SAN FRANCISCO -- The Detroit Tigers had five days off before starting the World Series, then played Wednesday's opener as if they could have used a sixth.
Ace Justin Verlander was clearly off, and the Tigers mustered little response to the magical night of the Giants' Pablo Sandoval in an 8-3 Game 1 loss at AT&T Park.
The issue for the Tigers is how they rebound after seeing Verlander, who brought a 0.74 postseason ERA into the game, serve up two of Sandoval's three home runs and leave after just four innings.
"It's very surprising, just because we're used to him being excellent every night," Detroit first baseman Prince Fielder said. "But that's why baseball isn't fun sometimes. You put your best player out there and he might not get it done. It happens. It's part of the game."
The Tigers, to a man, said the layoff from the time between their American League Championship Series sweep and the start of the World Series didn't have a negative effect.
"It's the World Series," Fielder said. "You could take a month off and your mind would get back into it. We just got beat."
Center fielder Austin Jackson said the Tigers will be ready to bounce back in Thursday's Game 2, as they send right-hander Doug Fister to the mound to oppose Giants lefty Madison Bumgarner.
"We do a pretty good job of putting games behind us and not getting too down about it," Jackson said.
But with the Giants not pitching their top starters, Ryan Vogelsong and Matt Cain, until Games 3 and 4, respectively, opportunity seemed to knock for the Tigers to take the quick upper hand.
Instead, they fell behind 6-0 after five innings and had no luck breaking through against the soft-tossing Barry Zito.
He held the Tigers to one run on six hits over 52/3 innings.
Perhaps just as important was that the Giants' Tim Lincecum relieved Zito and completely silenced Detroit hitters.

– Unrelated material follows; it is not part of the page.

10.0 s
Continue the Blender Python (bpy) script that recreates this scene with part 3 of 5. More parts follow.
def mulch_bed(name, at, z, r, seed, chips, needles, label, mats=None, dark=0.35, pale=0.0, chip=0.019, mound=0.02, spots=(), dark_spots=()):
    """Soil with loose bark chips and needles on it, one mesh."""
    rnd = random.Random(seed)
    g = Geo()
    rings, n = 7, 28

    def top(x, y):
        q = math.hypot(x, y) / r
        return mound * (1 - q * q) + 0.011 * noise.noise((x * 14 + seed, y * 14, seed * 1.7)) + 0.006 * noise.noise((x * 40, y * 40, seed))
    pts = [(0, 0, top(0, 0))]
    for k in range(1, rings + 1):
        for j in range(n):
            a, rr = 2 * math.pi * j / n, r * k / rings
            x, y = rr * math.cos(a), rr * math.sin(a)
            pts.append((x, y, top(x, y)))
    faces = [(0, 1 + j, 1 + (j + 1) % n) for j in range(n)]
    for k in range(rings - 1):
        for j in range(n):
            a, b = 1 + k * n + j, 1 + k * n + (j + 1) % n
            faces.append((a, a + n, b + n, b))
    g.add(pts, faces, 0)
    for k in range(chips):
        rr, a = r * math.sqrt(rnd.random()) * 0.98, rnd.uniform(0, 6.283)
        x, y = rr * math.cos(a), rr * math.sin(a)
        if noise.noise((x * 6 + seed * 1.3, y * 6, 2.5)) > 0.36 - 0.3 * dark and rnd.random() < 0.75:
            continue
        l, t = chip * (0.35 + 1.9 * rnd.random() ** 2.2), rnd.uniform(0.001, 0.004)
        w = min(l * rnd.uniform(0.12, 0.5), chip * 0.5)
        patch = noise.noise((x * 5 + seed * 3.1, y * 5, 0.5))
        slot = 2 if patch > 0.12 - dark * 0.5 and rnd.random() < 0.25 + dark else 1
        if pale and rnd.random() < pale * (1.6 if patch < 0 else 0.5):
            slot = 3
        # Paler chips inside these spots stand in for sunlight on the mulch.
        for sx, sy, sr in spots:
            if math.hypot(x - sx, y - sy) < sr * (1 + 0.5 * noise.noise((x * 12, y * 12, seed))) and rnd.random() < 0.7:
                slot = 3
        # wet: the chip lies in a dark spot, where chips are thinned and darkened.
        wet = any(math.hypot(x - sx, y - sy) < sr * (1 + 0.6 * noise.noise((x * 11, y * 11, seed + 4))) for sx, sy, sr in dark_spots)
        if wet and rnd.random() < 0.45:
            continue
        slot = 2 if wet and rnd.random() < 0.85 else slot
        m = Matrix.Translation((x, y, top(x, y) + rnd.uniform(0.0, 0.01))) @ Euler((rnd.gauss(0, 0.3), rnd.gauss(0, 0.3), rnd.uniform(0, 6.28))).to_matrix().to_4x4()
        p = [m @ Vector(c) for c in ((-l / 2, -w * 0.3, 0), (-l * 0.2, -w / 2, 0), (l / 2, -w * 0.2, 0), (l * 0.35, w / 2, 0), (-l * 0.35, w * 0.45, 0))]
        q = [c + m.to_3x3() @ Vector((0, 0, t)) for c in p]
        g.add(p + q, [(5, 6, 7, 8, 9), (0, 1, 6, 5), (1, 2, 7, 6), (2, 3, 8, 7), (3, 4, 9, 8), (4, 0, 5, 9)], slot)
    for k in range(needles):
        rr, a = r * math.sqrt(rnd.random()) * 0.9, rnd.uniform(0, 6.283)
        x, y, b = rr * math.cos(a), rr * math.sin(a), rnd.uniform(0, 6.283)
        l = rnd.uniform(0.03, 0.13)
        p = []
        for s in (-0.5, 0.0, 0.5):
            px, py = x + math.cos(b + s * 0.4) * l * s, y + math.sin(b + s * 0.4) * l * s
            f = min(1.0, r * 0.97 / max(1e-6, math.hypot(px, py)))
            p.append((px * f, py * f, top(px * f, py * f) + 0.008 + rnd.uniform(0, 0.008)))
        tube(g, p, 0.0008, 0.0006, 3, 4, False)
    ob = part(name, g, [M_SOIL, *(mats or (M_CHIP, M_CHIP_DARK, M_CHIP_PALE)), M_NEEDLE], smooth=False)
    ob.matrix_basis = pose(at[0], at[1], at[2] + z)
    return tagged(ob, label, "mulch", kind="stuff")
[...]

He didn't allow a base runner over 21/3 innings and struck out five of the seven hitters he faced.
It's the type of dominant outing that Tigers hitters aren't likely to forget if they see the two—time Cy Young winner trot in from the bullpen again.

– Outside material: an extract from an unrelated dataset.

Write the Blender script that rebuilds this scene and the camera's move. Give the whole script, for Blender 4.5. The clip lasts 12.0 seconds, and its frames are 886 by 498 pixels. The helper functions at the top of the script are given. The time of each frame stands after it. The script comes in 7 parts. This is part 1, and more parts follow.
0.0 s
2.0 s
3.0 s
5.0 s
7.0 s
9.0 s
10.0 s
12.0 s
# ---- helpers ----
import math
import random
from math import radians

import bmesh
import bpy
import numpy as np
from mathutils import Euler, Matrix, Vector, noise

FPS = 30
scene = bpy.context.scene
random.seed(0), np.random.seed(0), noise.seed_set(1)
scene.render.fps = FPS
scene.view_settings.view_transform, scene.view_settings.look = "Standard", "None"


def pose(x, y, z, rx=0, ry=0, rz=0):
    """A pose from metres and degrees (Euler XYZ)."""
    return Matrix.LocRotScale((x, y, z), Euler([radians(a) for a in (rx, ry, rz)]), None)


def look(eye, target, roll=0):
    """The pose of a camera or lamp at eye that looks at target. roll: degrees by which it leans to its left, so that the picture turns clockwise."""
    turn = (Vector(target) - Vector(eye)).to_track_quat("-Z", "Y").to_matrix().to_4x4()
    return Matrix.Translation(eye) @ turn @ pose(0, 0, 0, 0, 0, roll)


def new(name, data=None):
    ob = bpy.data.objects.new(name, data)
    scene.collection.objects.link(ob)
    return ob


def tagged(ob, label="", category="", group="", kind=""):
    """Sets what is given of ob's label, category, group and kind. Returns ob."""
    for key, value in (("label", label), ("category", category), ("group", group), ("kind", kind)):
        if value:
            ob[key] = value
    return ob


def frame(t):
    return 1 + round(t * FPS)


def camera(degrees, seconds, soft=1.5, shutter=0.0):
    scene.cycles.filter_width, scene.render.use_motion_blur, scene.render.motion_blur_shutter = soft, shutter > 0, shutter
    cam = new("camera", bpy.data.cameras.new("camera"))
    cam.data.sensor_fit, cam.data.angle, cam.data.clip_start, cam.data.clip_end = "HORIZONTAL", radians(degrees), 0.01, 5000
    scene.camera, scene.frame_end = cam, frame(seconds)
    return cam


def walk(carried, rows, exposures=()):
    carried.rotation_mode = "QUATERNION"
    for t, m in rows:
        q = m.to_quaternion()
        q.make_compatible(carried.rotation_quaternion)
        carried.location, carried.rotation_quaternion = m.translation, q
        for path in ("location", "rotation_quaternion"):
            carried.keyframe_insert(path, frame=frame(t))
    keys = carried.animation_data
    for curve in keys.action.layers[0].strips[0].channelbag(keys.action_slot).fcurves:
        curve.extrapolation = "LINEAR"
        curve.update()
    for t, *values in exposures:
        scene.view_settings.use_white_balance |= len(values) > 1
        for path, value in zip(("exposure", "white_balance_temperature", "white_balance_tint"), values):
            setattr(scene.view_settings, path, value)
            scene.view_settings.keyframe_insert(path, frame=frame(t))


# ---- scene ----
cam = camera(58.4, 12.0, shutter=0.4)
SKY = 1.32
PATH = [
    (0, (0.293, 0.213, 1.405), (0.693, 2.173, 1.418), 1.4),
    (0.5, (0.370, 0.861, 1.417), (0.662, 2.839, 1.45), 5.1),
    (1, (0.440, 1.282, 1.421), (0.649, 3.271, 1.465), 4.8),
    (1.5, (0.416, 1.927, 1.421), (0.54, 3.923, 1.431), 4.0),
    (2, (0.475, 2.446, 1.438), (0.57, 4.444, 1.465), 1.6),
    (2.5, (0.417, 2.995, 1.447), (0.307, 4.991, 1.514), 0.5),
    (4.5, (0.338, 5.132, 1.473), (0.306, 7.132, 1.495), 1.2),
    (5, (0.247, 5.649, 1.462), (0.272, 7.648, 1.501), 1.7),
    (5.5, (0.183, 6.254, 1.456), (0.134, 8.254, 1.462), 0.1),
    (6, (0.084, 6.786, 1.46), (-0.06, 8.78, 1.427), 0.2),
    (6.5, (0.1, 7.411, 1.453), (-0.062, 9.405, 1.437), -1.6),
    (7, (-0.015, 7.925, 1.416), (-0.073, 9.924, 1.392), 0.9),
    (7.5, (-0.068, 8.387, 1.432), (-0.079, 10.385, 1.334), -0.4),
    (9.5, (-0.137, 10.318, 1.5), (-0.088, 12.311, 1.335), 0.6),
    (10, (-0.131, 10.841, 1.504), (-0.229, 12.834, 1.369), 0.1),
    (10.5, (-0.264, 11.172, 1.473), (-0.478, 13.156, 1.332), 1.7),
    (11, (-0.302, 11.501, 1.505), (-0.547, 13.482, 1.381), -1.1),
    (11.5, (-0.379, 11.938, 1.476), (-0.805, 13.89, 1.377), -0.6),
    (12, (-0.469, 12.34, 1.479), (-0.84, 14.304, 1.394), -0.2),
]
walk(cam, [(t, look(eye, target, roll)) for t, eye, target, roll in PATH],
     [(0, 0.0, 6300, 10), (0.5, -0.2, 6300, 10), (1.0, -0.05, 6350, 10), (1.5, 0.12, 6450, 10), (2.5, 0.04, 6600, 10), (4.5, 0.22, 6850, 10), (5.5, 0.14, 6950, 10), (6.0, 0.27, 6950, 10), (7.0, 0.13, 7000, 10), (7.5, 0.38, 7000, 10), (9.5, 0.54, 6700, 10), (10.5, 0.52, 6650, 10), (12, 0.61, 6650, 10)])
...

Jackson was facing Lincecum for the first time and was impressed.
"He's tough," Jackson said, "especially for guys that hadn't seen him before. He has nasty stuff, and you just gotta battle against a guy like that."
As if Detroit wasn't struggling enough, the Tigers had some quirkiness working against them, too.
Verlander had two outs in the bottom of the third when Angel Pagan's bouncer hit the third-base bag and shot into left field for a double that opened the gates to a three-run Giants rally.
Fielder was asked how damaging Pagan's wacky double was.
"Pablo's three homers might have hurt more," he cracked.